Bundesaußenministerin Annalena Baerbock (Grüne) hat die deutsche Botschaft in Damaskus offiziell in Betrieb genommen. Zuvor hatte Deutschland zwar diplomatische Beziehungen zu Syrien unterhalten. Doch das offizielle Berlin hatte das westliche Narrativ von angeblichen massenhaften Menschenrechtsverletzungen der legitimen Regierung des Präsidenten Baschar al-Assad mitgetragen – so sehr, dass es ihr gegenüber diversen “moderaten” radikalislamischen Terrormilizen den Vorzug gegeben hatte. Daher hatte es seine Botschaft im Jahre 2012 geschlossen. Nun heißt es “an der schwierigen Aufgabe der Stabilisierung des Landes mitwirken”, wie Verlautbarungen aus dem Auswärtigen Amt diesen Schritt erklären. Visa- und Konsularangelegenheiten würden derweil weiterhin in der Vertretung in Beirut, der Hauptstadt des benachbarten Libanon, bearbeitet.

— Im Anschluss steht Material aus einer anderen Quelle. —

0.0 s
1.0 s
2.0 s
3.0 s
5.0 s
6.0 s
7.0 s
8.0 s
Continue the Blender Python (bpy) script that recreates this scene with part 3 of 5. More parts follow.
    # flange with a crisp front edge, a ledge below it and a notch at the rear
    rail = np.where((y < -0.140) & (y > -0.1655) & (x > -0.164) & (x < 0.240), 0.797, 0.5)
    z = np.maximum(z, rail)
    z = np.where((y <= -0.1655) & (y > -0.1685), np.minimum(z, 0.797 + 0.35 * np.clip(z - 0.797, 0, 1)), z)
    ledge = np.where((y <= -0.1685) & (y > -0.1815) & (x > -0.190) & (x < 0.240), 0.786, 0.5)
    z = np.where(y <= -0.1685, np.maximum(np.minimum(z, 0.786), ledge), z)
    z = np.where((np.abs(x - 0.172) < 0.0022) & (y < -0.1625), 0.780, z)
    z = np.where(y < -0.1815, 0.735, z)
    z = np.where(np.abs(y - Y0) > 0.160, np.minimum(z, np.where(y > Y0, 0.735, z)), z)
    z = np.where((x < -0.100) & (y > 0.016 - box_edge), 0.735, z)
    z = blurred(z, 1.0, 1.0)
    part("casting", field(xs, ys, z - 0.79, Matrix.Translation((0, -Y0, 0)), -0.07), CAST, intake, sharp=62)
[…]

Mainstreammedien, hier das RedaktionsNetzwerk Deutschland (RND) als Beispiel, sind schnell bei der Hand, dem Auswärtigen Amt Propaganda-Schützenhilfe zu leisten – im Artikel des RND zu diesem Thema heißt es:
“Das Land wird nun von einer Übergangsregierung geführt, die ihre Wurzeln im Islamismus hat, aber die Einhaltung von Menschen- und Minderheitenrechten betont.”

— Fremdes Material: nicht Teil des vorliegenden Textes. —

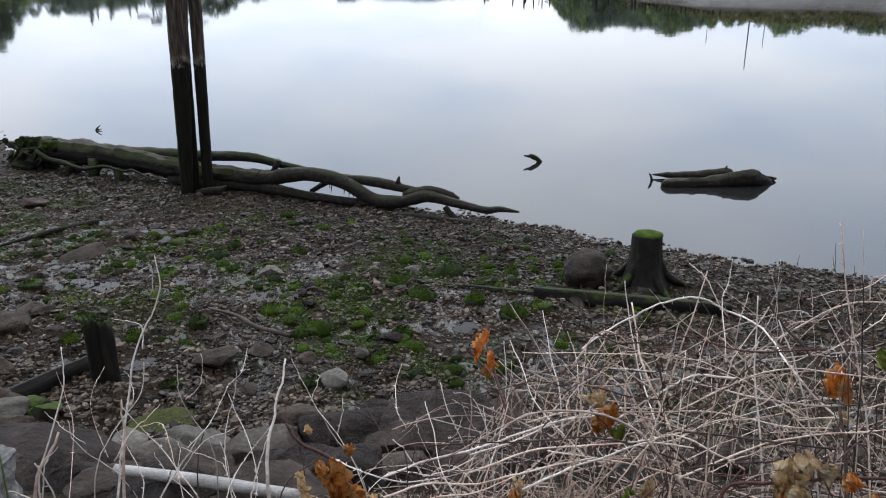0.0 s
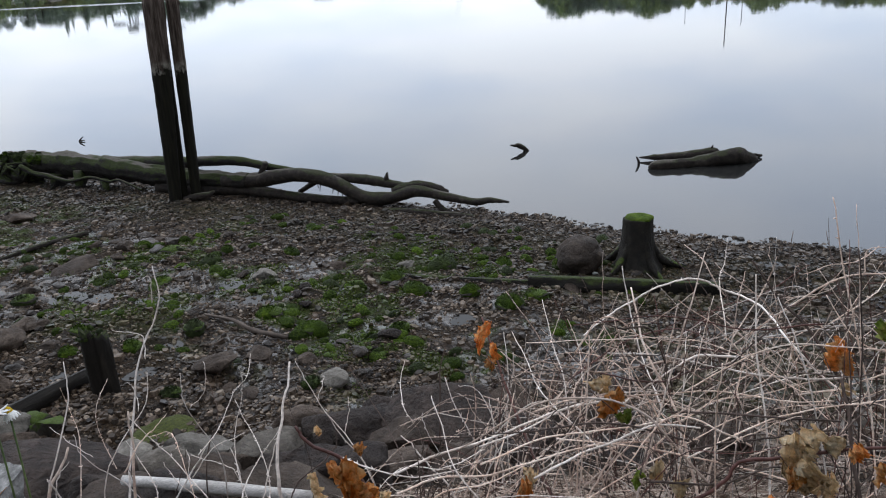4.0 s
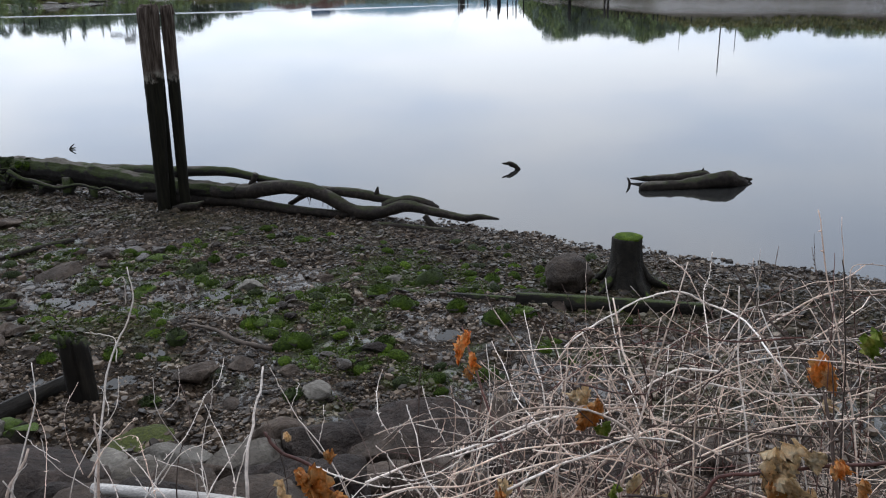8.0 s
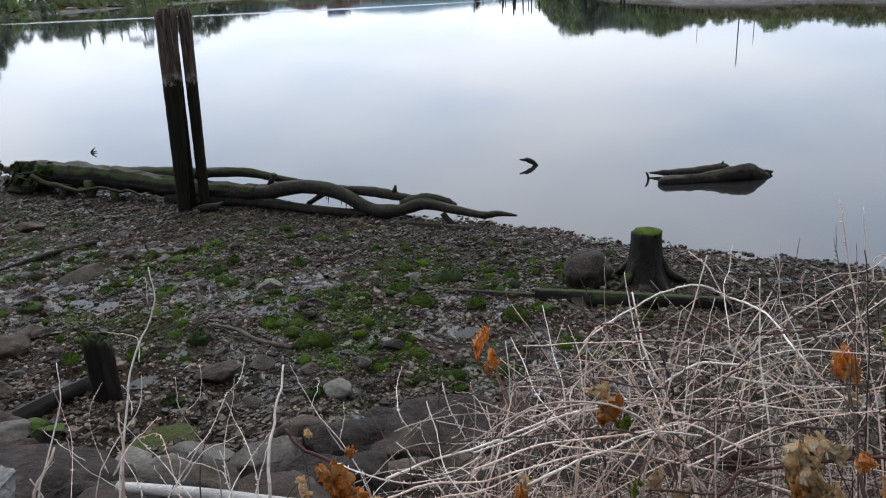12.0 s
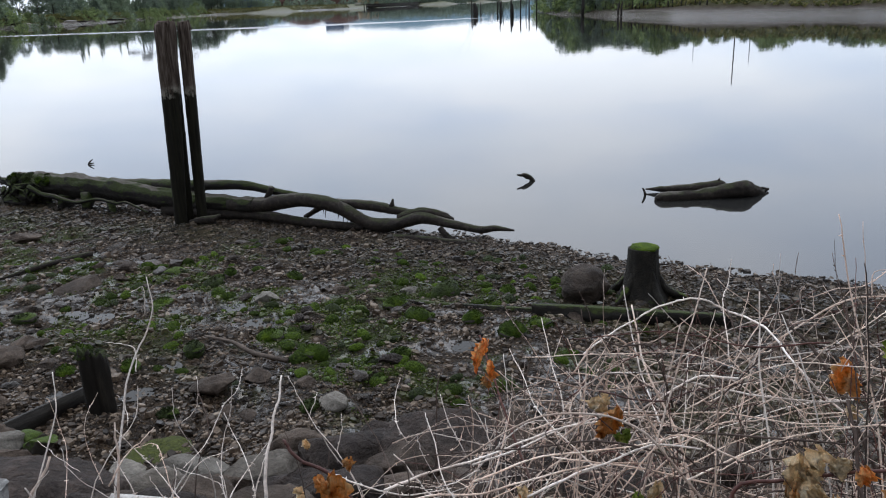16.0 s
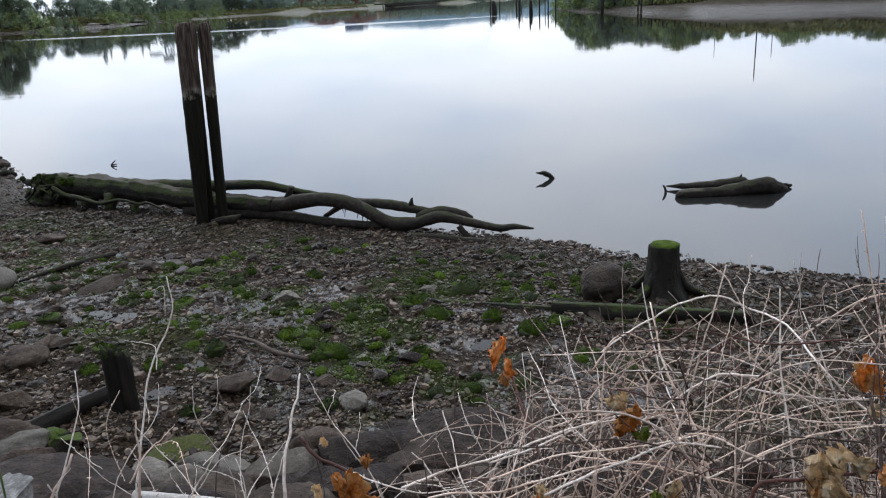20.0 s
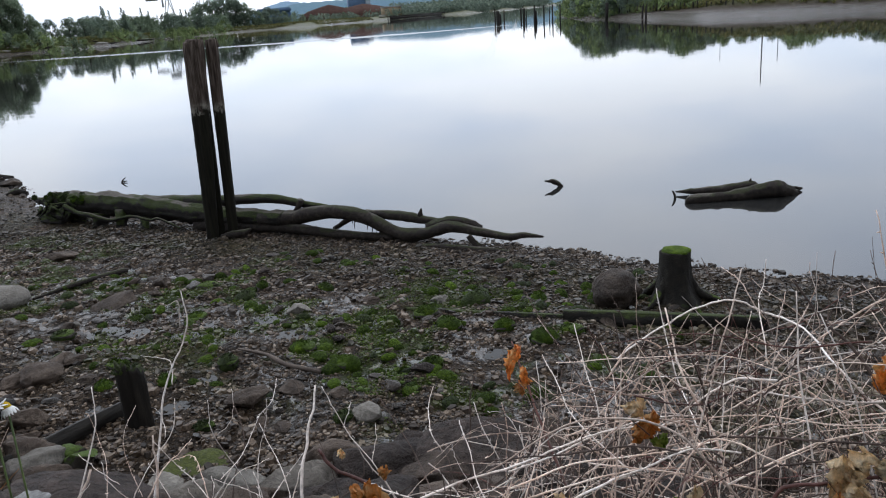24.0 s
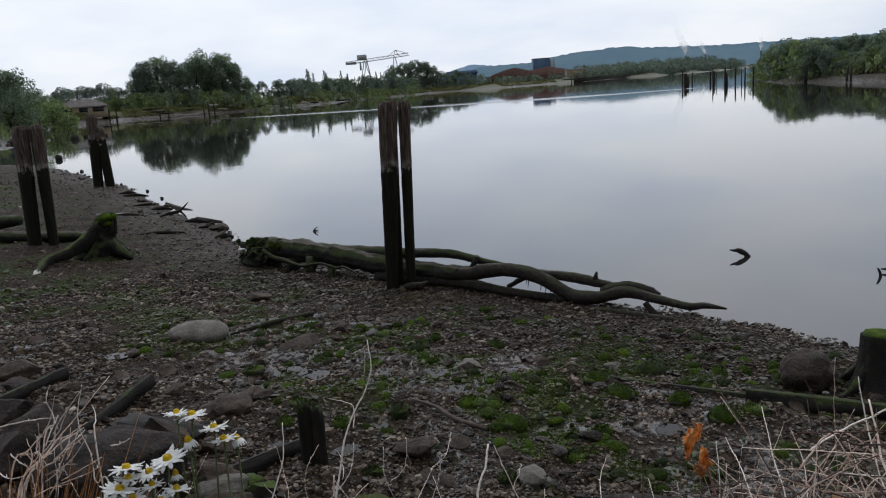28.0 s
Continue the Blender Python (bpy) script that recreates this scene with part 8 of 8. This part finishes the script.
# ---- daisies ----
def daisy(x, y, z, wide, tip, seed, old=False):
    """An oxeye daisy: stem, petals round a domed disc."""
    rng = random.Random(seed)
    bx, by = x + rng.uniform(-0.05, 0.05), y - rng.uniform(0.0, 0.1)
    g = gz(bx, by)
    fl = thing("daisy", pose(bx, by, g), "oxeye daisy with drooping petals and orange disc" if old else "white oxeye daisy with a yellow disc", "flower", "daisies on the bank")
    part("stem", tube(spline([(0, 0, -0.03), ((x - bx) * 0.3, (y - by) * 0.3, (z - g) * 0.5), (x - bx, y - by, z - g)], 5), [0.0018, 0.0012], 6, 0.05, seed), STEM, fl)
    head = part("disc", tube(np.array([(0, 0, -0.003), (0, 0, 0.002), (0, 0, 0.006), (0, 0, 0.009 if old else 0.007)]), np.array([0.3, 1.0, 0.8, 0.25]) * wide * (0.2 if old else 0.125), 14, 0.02, seed), DISC, fl, "domed yellow disc")
    head.matrix_local = Matrix.Translation((x - bx, y - by, z - g)) @ pose(0, 0, 0, tip[0], tip[1], rng.uniform(0, 90))
    n = 20
    for k in range(n):
        a = 2 * math.pi * k / n + rng.uniform(-0.08, 0.08)
        L, w, droop = wide * 0.5 * rng.uniform(0.8, 1.08), wide * rng.uniform(0.045, 0.06), (0.9 if old else rng.uniform(-0.25, 0.3))
        verts, rows = [], 5
        for i in range(rows):
            t = i / (rows - 1)
            hw = w * (0.45 + 0.75 * math.sin(math.pi * min(t * 0.8 + 0.08, 1))) * (0.4 if i == rows - 1 else 1)
            q = wide * 0.12 + (L - wide * 0.12) * t * (1 - 0.3 * droop * t)
            zz = 0.002 - droop * L * t * t * 0.8
            for s in (-1, 0, 1):
                verts.append((q, s * hw, zz - abs(s) * 0.0006))
                verts.append((q, s * hw, zz - abs(s) * 0.0006 - 0.0004))
        f = [[i * 6 + j * 2, i * 6 + j * 2 + 2, i * 6 + j * 2 + 8, i * 6 + j * 2 + 6] for i in range(rows - 1) for j in (0, 1)]
        f += [[q + 1 for q in r][::-1] for r in f]
        p = part("petal", (verts, f), PETAL, head)
        p.matrix_local = pose(0, 0, 0, 0, 0, math.degrees(a))


for k, (x, y, z, w, tip, old) in enumerate([(-0.356, 0.871, 3.222, 0.032, 12, 0), (-0.339, 0.875, 3.217, 0.045, 16, 0), (-0.314, 0.875, 3.198, 0.041, 10, 0), (-0.303, 0.872, 3.183, 0.039, 12, 0), (-0.345, 0.870, 3.185, 0.026, 0, 1), (-0.290, 0.884, 3.176, 0.026, -10, 1), (-0.365, 0.846, 3.175, 0.050, 22, 0), (-0.408, 0.828, 3.176, 0.044, 24, 0), (-0.384, 0.833, 3.166, 0.037, 26, 0), (-0.406, 0.823, 3.165, 0.035, 20, 0), (-0.359, 0.848, 3.152, 0.020, 4, 1), (-0.414, 0.815, 3.156, 0.046, 26, 0), (-0.380, 0.827, 3.152, 0.032, 18, 0), (-0.355, 0.832, 3.142, 0.035, 20, 0), (-0.400, 0.814, 3.144, 0.037, 24, 0), (-0.372, 0.821, 3.134, 0.037, 24, 0), (-0.427, 0.803, 3.147, 0.037, 24, 0)]):
    daisy(x, y, z, w * 0.95, (tip * 0.5 - 17, 8 * math.sin(3 * k)), 30 + k, bool(old))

Ob sich eine gewaltbereite Bewegung islamischer Fundamentalisten über mehr als ein Jahrzehnt zumindest theoretisch auch so weit deradikalisieren kann, dass sie anfängt, Menschenrechte einzuhalten, sei dahingestellt. Doch dass dies im Falle der nun in Syrien regierenden Hai’at Tahrir asch-Scham (HTS), ihrerseits Nachfolgerin beziehungsweise Ableger der Nusra-Front, diese ihrerseits Ableger der berüchtigten al-Qaida, in der Tat eben keineswegs passiert ist und sie weiterhin bei ethnischen Säuberungen Massaker an Alawiten und Christen begehen, wird geflissentlich ignoriert. Ebenso wie die verzweifelten Hilferufe der Opfer.
Und so besuchte Außenministerin Baerbock in Syrien denn auch eine Stadt, die im Bürgerkrieg zerstört worden war – doch eben nicht solche Gebiete, in denen Regierungsgegner, darunter nicht zuletzt die HTS, seinerzeit Zivilisten massakriert hatten. Die gelassene, freundschaftliche Atmosphäre zwischen Deutschlands Delegation und dem aktuellen Machthaber in Damaskus Ahmed al-Scharaa, leicht an Bildern vom Ort des Geschehens abzulesen, spricht Bände.